In many ways, an In-Law database is actually more explicit than an RDBMS. In In-Law, you can see directly the relationships and meta-data about all objects being stored. In an RDBMS, you must deduce that a column like "camera_id" in the "picture" table means that a picture was taken with the camera identified by that integer.

Significant effort is spent deducing this information to show data in an intuitive format.

Binary Data

This needs to be addressed.

Stuff In-Law Might Make Possible

Rapid Prototyping

In-Law could be used as a rapid prototyping tool, allowing a developer to completely bypass an RDMS when trying out ideas or refining a user interface. At a certain point in development, an analysis of the In-Law database could be done to produce an actual SQL-based schema, which could be used in a post-prototype phase.

What else?

Questions someone might ask frequently

Why not just use hashtables?

In-Law may seem like a fancy wrapper around "magic strings" or "hashtable programming". While it's true that much of the analysis of the database's contents is done by string comparisons, an In-Law database is much more sopisitcated and useful than a serialized hashtable.

While In-Law doesn't require you to create and design a schema ahead of time, this doesn't mean that your database cannot be described by a schema. We can analyze a database and determine the schema or "meta model". In our camera domain, we can say that pictures are "of" cats and windows and that paintings are "of" people. pictures are "taken with" cameras.

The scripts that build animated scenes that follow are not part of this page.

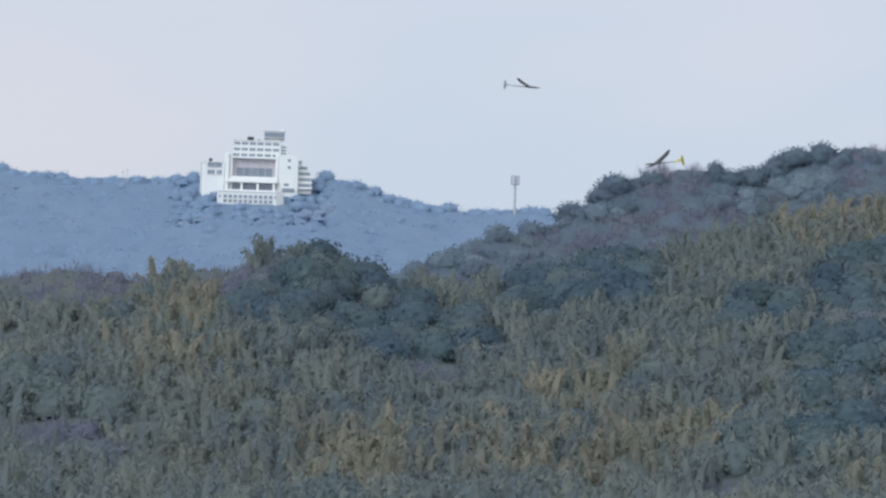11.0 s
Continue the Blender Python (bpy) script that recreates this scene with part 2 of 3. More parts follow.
def ridge_height(k, yaw, r):
    crest, dist, foot = RIDGES[k]
    d = dist(yaw)
    top = EYE.z + d * np.tan(np.radians(crest(yaw))) - CANOPY
    u = (r - foot) / (d - foot)
    up = np.where(u < 0, 0, np.clip(u, 0, 1) ** 1.05)
    down = np.clip(1 - np.clip(r - d, 0, None) / 260.0, 0, 1)
    fade = np.clip((60 - np.abs(yaw + 8)) / 18.0, 0, 1)
    return top * np.where(u < 1, up, down ** 1.3) * fade


def ground_height(yaw, r):
    z = np.maximum(np.maximum(ridge_height(0, yaw, r), ridge_height(1, yaw, r)), ridge_height(2, yaw, r))
    s = np.clip((r - 6) / 150.0, 0, 1)
    knoll = 20.4 * (1 - s * s * (3 - 2 * s))
    return np.maximum(z, knoll)


def ground_at(x, y):
    return float(ground_height(np.degrees(np.arctan2(-x, y)), np.hypot(x, y)))


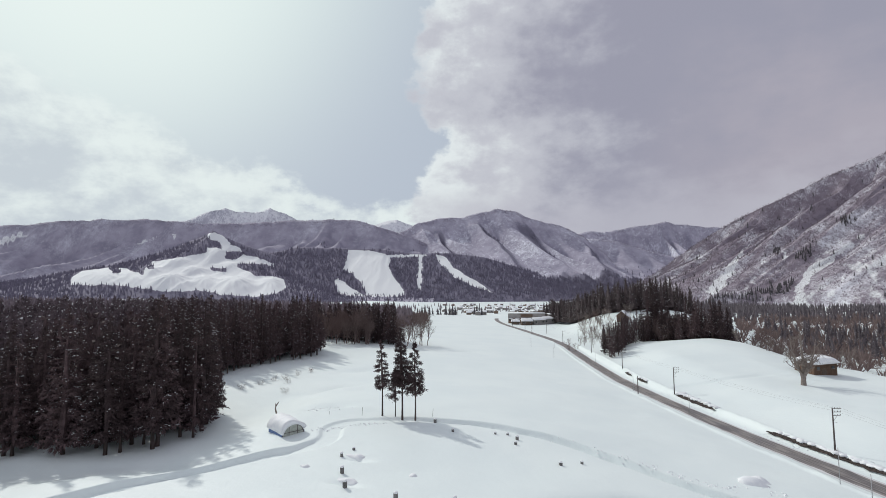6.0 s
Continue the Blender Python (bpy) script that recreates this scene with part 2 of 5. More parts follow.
# ---- mesh tools ----
def mesh_of(name, verts, faces, mats, smooth_shade=False, mat_ids=None):
    """A mesh from an array of places and an array of triangles or quads."""
    verts, faces = np.asarray(verts, np.float32), np.asarray(faces, np.int32)
    me = bpy.data.meshes.new(name)
    k = faces.shape[1]
    me.vertices.add(len(verts))
    me.vertices.foreach_set("co", verts.ravel())
    me.loops.add(faces.size)
    me.loops.foreach_set("vertex_index", faces.ravel())
    me.polygons.add(len(faces))
    me.polygons.foreach_set("loop_start", np.arange(0, faces.size, k, dtype=np.int32))
    for m in mats if isinstance(mats, (list, tuple)) else [mats]:
        me.materials.append(m)
    if mat_ids is not None:
        me.polygons.foreach_set("material_index", np.asarray(mat_ids, np.int32))
    me.polygons.foreach_set("use_smooth", np.full(len(faces), smooth_shade))
    me.update(calc_edges=True)
    me.validate()
    return me


def give(me, name, values):
    me.attributes.new(name, "FLOAT", "POINT").data.foreach_set("value", np.asarray(values, np.float32))


def bm_mesh(name, bm, mat, smooth_shade=False):
    me = bpy.data.meshes.new(name)
    bmesh.ops.recalc_face_normals(bm, faces=bm.faces)
    bm.to_mesh(me)
    bm.free()
    me.materials.append(mat)
    if smooth_shade:
        me.polygons.foreach_set("use_smooth", np.full(len(me.polygons), True))
    return me


def part(name, me, parent, label="", m=None):
    ob = new(name, me)
    ob.parent = parent
    if m is not None:
        ob.matrix_basis = m
    return tagged(ob, label)


def holder(name, m, label, category, group="", kind=""):
    ob = new(name)
    ob.matrix_basis = m
    ob.empty_display_size = 0.3
    return tagged(ob, label, category, group, kind)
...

Won't the performance suck?

For storing a million bits of information, In-Law might not be the best method of handling data. But for a lot of application domains that do not manipulate large amounts of data, In-Law is perfect. Consider a desktop application to manage your finances. The "file format" can be an In-Law database. It will be forward compatible and backward compatible, and, since a "file" for this type of application stores a relatively small amout of data, the advantages in flexibility of data modeling far outweight potential performance problems.